The company's revenues in the last five years have been essentially flat at about $3 billion a year, "in the face of the most intense competition in the local telecommunications market," added Elias.
He said TSTT has been able to maintain in excess of 50 per cent of the mobile market and the company has been "aggressively taking steps to increase market share in the mobile side," where the company sees the future.
Following a global trend, the TSTT officials said in T&T more and more people are using their mobile telephones to substitute for landline (home) devices.
While TSTT maintains a 93 per cent market share of the local landline business, according to Elias: "There is some drift downwards by people who would normally use their landlines. They keep the landline, but they don't use it for the number of minutes they used to in the past."
In terms of television, Walcott acknowledged that Flow dominates the local market, with TSTT looking to increase its ten per cent position and growing.
"Our market share will continue to grow exponentially as we roll out our fibre solution," said Walcott.
Elias added that TSTT has a three-phase fibre solution that the company expects will connect 80,000 homes in the first instance and 200,000 homes within five years as part of the company's revised, five-year strategic plan.

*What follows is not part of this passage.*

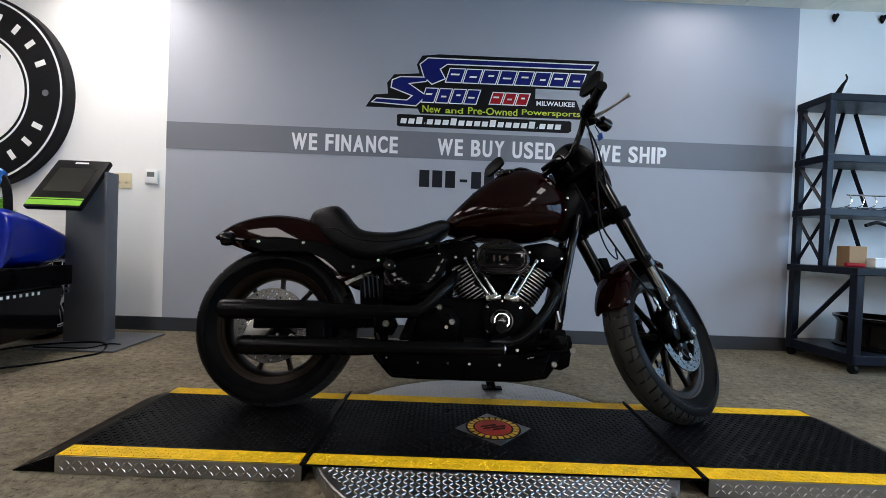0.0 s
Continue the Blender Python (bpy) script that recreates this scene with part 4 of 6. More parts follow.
# exhaust
put("exhaust_pipe", tube([(0.735, -0.10, 0.53), (0.715, -0.17, 0.50), (0.675, -0.215, 0.455), (0.625, -0.235, 0.405), (0.575, -0.24, 0.382), (0.50, -0.242, 0.379)], 0.022, 18), MUFFLER_BLACK, label="satin black rear exhaust pipe")
put("exhaust_pipe", tube([(1.09, -0.07, 0.535), (1.125, -0.11, 0.495), (1.095, -0.155, 0.43), (1.035, -0.185, 0.35), (0.975, -0.2, 0.298), (0.915, -0.207, 0.28), (0.85, -0.225, 0.277), (0.76, -0.235, 0.277)], 0.022, 18), MUFFLER_BLACK, label="satin black front exhaust pipe")
up = put("muffler", rod((0.60, -0.242, 0.381), (-0.098, -0.258, 0.368), 0.03, n=28, stations=[(0, 0.0225), (0.08, 0.023), (0.42, 0.0265), (0.50, 0.034), (0.97, 0.035), (0.985, 0.0335), (1, 0.029)]), MUFFLER_BLACK, label="satin black upper muffler")
lo = put("muffler", rod((0.900, -0.274, 0.262), (-0.02, -0.262, 0.247), 0.026, n=28, stations=[(0, 0.021), (0.02, 0.0235), (0.4, 0.0235), (0.47, 0.0255), (0.55, 0.031), (0.97, 0.034), (0.985, 0.0325), (1, 0.028)]), MUFFLER_BLACK, label="satin black lower muffler")
put("muffler_opening", rod((-0.0985, -0.258, 0.368), (-0.1, -0.258, 0.368), 0.02, n=24), PLASTIC, up)
put("end_cap", lathe([(0.0001, 0.003), (0.006, 0.003), (0.007, 0.006), (0.013, 0.006), (0.0155, 0.003), (0.016, 0)], 24), STEEL, lo, "bright end bolt", Matrix.Translation((0.900, -0.274, 0.262)) @ Matrix.Rotation(radians(90), 4, "Y"))
put("muffler_bracket", prism([(0.20, 0.27), (0.20, 0.375), (0.26, 0.375), (0.27, 0.27)], -0.235, -0.15, 0.005), SATIN_BLACK)
put("muffler_bracket", prism([(0.53, 0.28), (0.56, 0.36), (0.59, 0.36), (0.57, 0.28)], -0.235, -0.16, 0.005), SATIN_BLACK)

# pegs, pedal, stand
put("peg_mount", rod((0.86, -0.16, 0.30), (0.872, -0.29, 0.325), 0.013, n=14), SATIN_BLACK)
for s in (-1, 1):
    put("foot_peg", rod((0.872, s * 0.285, 0.33 - (0.035 if s > 0 else 0)), (0.872, s * 0.395, 0.337 - (0.035 if s > 0 else 0)), 0.021, n=20, stations=[(0, 0.012), (0.08, 0.02), (0.1, 0.022), (0.9, 0.0215), (1, 0.017)]), RUBBER)
put("peg_mount", rod((0.86, 0.16, 0.28), (0.872, 0.29, 0.295), 0.013, n=14), SATIN_BLACK)
put("brake_pedal", tube([(0.86, -0.19, 0.285), (0.95, -0.21, 0.27), (1.05, -0.22, 0.285), (1.10, -0.25, 0.30)], 0.009, 10), SATIN_BLACK)
put("pedal_pad", rod((1.10, -0.235, 0.30), (1.10, -0.30, 0.30), 0.014, n=14), RUBBER)
put("brake_cylinder", rod((0.985, -0.165, 0.235), (1.075, -0.165, 0.25), 0.016, n=14), SATIN_BLACK)
put("shift_lever", tube([(0.86, 0.19, 0.285), (0.97, 0.23, 0.27), (1.07, 0.26, 0.29), (1.09, 0.31, 0.31)], 0.008, 10), SATIN_BLACK)
put("primary_cover", prism([(0.56, 0.26), (0.53, 0.34), (0.60, 0.42), (0.75, 0.42), (0.92, 0.43), (1.01, 0.37), (0.98, 0.27), (0.85, 0.24)], 0.14, 0.225, 0.03, 3), WRINKLE_BLACK)
put("kickstand", tube([(0.91, 0.12, 0.17), (0.92, 0.18, 0.14), (0.93, 0.25, 0.085), (0.945, 0.295, 0.054)], 0.0105, 12), SATIN_BLACK)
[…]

As the company places fibre in new areas, the plan is to market the company's broadband television and Internet offerings to residents in bundles. The company plans to convert all of its copper customers to fibre.
In relation to the recent decision by Flow to increase the price of their residential television packages by a maximum of 6.3 per cent, Elias claimed that TSTT currently has the most competitive television rates in the country.